## Data provided

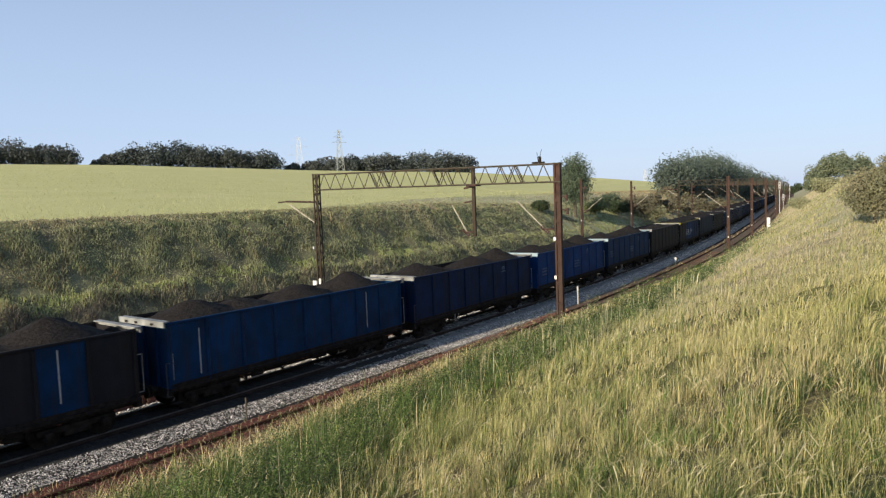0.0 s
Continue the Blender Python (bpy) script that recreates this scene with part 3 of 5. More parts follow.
# from the last wagon forward: paint, panels of another paint, rim, words
TRAIN = [
    ("teal", {}, "rim_dust", "dark teal open coal wagon, the last of the train", "l"),
    ("blue", {}, "rim_sun_blue", "blue open coal wagon with faded markings", "bk"),
    ("bright_blue", {}, "rim_sun_blue", "bright blue open coal wagon with pale markings", "bkr"),
    ("bright_blue", {}, "rim_sun_blue", "bright blue open coal wagon with pale lettering blocks", "bkr"),
    ("grey_teal", {}, "rim_light", "dark grey-green open coal wagon, worn paint", ""),
    ("deep_blue", {0: "dark_grey", 1: "dark_grey"}, "rim_light", "dark blue open coal wagon with a grey end", "l"),
    ("deep_blue", {}, "rim_light", "dark blue open coal wagon with pale streaks", "l"),
    ("sea_blue", {0: "blue"}, "rim_sun_blue", "sea-blue open coal wagon", "k"),
    ("grey_teal", {2: "green_teal", 5: "green_teal"}, "rim_light", "dark grey-green open coal wagon with faint markings", ""),
    ("olive", {}, "rim_light", "soot-darkened olive grey open coal wagon", ""),
    ("deep_blue", {2: "grey_teal", 5: "grey_teal", 7: "dark_grey"}, "rim_light", "patchy dark blue open coal wagon", ""),
    ("grey_teal", {3: "green_teal", 6: "olive"}, "rim_light", "blackened grey-green open coal wagon", ""),
    ("royal_blue", {4: "dark_grey", 5: "grey_teal"}, "rim_sun_blue", "blue open coal wagon with a dark mended panel", "l"),
    ("blue", {0: "bright_blue"}, "rim_sun_blue", "blue open coal wagon with a bright front corner", "bk"),
    ("blue", {}, "rim_light", "blue open coal wagon with a white stripe", "l"),
    ("brown", {}, "rim_light", "dark brown open coal wagon", ""),
    ("deep_blue", {}, "rim_light", "dark blue open coal wagon with white badge", "bk"),
    ("blue", {}, "rim_light", "blue open coal wagon with small white badge", "bk"),
    ("deep_blue", {}, "rim_light", "dark blue open coal wagon with small badge", "k"),
    ("deep_blue", {0: "blue", 7: "blue"}, "rim_light", "dark blue open coal wagon", "b"),
    ("blue", {2: "grey_teal", 6: "dark_grey", 7: "dark_grey"}, "rim_light", "blue open coal wagon with grey panels", "l"),
    ("deep_blue", {0: "brown", 1: "brown"}, "rim_light", "blue open coal wagon with a brown end", "l"),
    ("blue", {}, "rim_light", "blue open coal wagon, plain sides", "k"),
    ("brown", {3: "grey_teal", 4: "dark_grey"}, "brown", "rust-brown open coal wagon", ""),
    ("teal", {0: "grey_teal"}, "rim_light", "grey-teal open coal wagon with strong pale ribs", "v"),
    ("brown", {3: "bright_blue", 4: "bright_blue", 5: "deep_blue", 6: "deep_blue", 7: "deep_blue"}, "rim_yellow", "dark open coal wagon with blue panels and yellow rim", "p"),
    ("dark_grey", {1: "brown"}, "rim_light", "dark grey open coal wagon", ""),
    ("blue", {}, "rim_sun_blue", "blue open coal wagon with white lettering blocks", "bk"),
    ("bright_blue", {}, "rim_sun_blue", "bright blue open coal wagon", "bk"),
    ("deep_blue", {}, "rim_light", "dark blue open coal wagon with faint markings", "k"),
    ("blue", {}, "rim_light", "blue open coal wagon with pale front corner", "l"),
    ("dark_grey", {6: "blue", 2: "blue"}, "rim_light", "grey open coal wagon with one blue panel", "l"),
    ("deep_blue", {}, "rim_light", "dark blue open coal wagon", ""),
]
PITCH = 14.04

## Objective
Reproduce the whole listing word for word, setting aside any pictures.

## Result below
0.0 s
Continue the Blender Python (bpy) script that recreates this scene with part 3 of 5. More parts follow.
# from the last wagon forward: paint, panels of another paint, rim, words
TRAIN = [
    ("teal", {}, "rim_dust", "dark teal open coal wagon, the last of the train", "l"),
    ("blue", {}, "rim_sun_blue", "blue open coal wagon with faded markings", "bk"),
    ("bright_blue", {}, "rim_sun_blue", "bright blue open coal wagon with pale markings", "bkr"),
    ("bright_blue", {}, "rim_sun_blue", "bright blue open coal wagon with pale lettering blocks", "bkr"),
    ("grey_teal", {}, "rim_light", "dark grey-green open coal wagon, worn paint", ""),
    ("deep_blue", {0: "dark_grey", 1: "dark_grey"}, "rim_light", "dark blue open coal wagon with a grey end", "l"),
    ("deep_blue", {}, "rim_light", "dark blue open coal wagon with pale streaks", "l"),
    ("sea_blue", {0: "blue"}, "rim_sun_blue", "sea-blue open coal wagon", "k"),
    ("grey_teal", {2: "green_teal", 5: "green_teal"}, "rim_light", "dark grey-green open coal wagon with faint markings", ""),
    ("olive", {}, "rim_light", "soot-darkened olive grey open coal wagon", ""),
    ("deep_blue", {2: "grey_teal", 5: "grey_teal", 7: "dark_grey"}, "rim_light", "patchy dark blue open coal wagon", ""),
    ("grey_teal", {3: "green_teal", 6: "olive"}, "rim_light", "blackened grey-green open coal wagon", ""),
    ("royal_blue", {4: "dark_grey", 5: "grey_teal"}, "rim_sun_blue", "blue open coal wagon with a dark mended panel", "l"),
    ("blue", {0: "bright_blue"}, "rim_sun_blue", "blue open coal wagon with a bright front corner", "bk"),
    ("blue", {}, "rim_light", "blue open coal wagon with a white stripe", "l"),
    ("brown", {}, "rim_light", "dark brown open coal wagon", ""),
    ("deep_blue", {}, "rim_light", "dark blue open coal wagon with white badge", "bk"),
    ("blue", {}, "rim_light", "blue open coal wagon with small white badge", "bk"),
    ("deep_blue", {}, "rim_light", "dark blue open coal wagon with small badge", "k"),
    ("deep_blue", {0: "blue", 7: "blue"}, "rim_light", "dark blue open coal wagon", "b"),
    ("blue", {2: "grey_teal", 6: "dark_grey", 7: "dark_grey"}, "rim_light", "blue open coal wagon with grey panels", "l"),
    ("deep_blue", {0: "brown", 1: "brown"}, "rim_light", "blue open coal wagon with a brown end", "l"),
    ("blue", {}, "rim_light", "blue open coal wagon, plain sides", "k"),
    ("brown", {3: "grey_teal", 4: "dark_grey"}, "brown", "rust-brown open coal wagon", ""),
    ("teal", {0: "grey_teal"}, "rim_light", "grey-teal open coal wagon with strong pale ribs", "v"),
    ("brown", {3: "bright_blue", 4: "bright_blue", 5: "deep_blue", 6: "deep_blue", 7: "deep_blue"}, "rim_yellow", "dark open coal wagon with blue panels and yellow rim", "p"),
    ("dark_grey", {1: "brown"}, "rim_light", "dark grey open coal wagon", ""),
    ("blue", {}, "rim_sun_blue", "blue open coal wagon with white lettering blocks", "bk"),
    ("bright_blue", {}, "rim_sun_blue", "bright blue open coal wagon", "bk"),
    ("deep_blue", {}, "rim_light", "dark blue open coal wagon with faint markings", "k"),
    ("blue", {}, "rim_light", "blue open coal wagon with pale front corner", "l"),
    ("dark_grey", {6: "blue", 2: "blue"}, "rim_light", "grey open coal wagon with one blue panel", "l"),
    ("deep_blue", {}, "rim_light", "dark blue open coal wagon", ""),
]
PITCH = 14.04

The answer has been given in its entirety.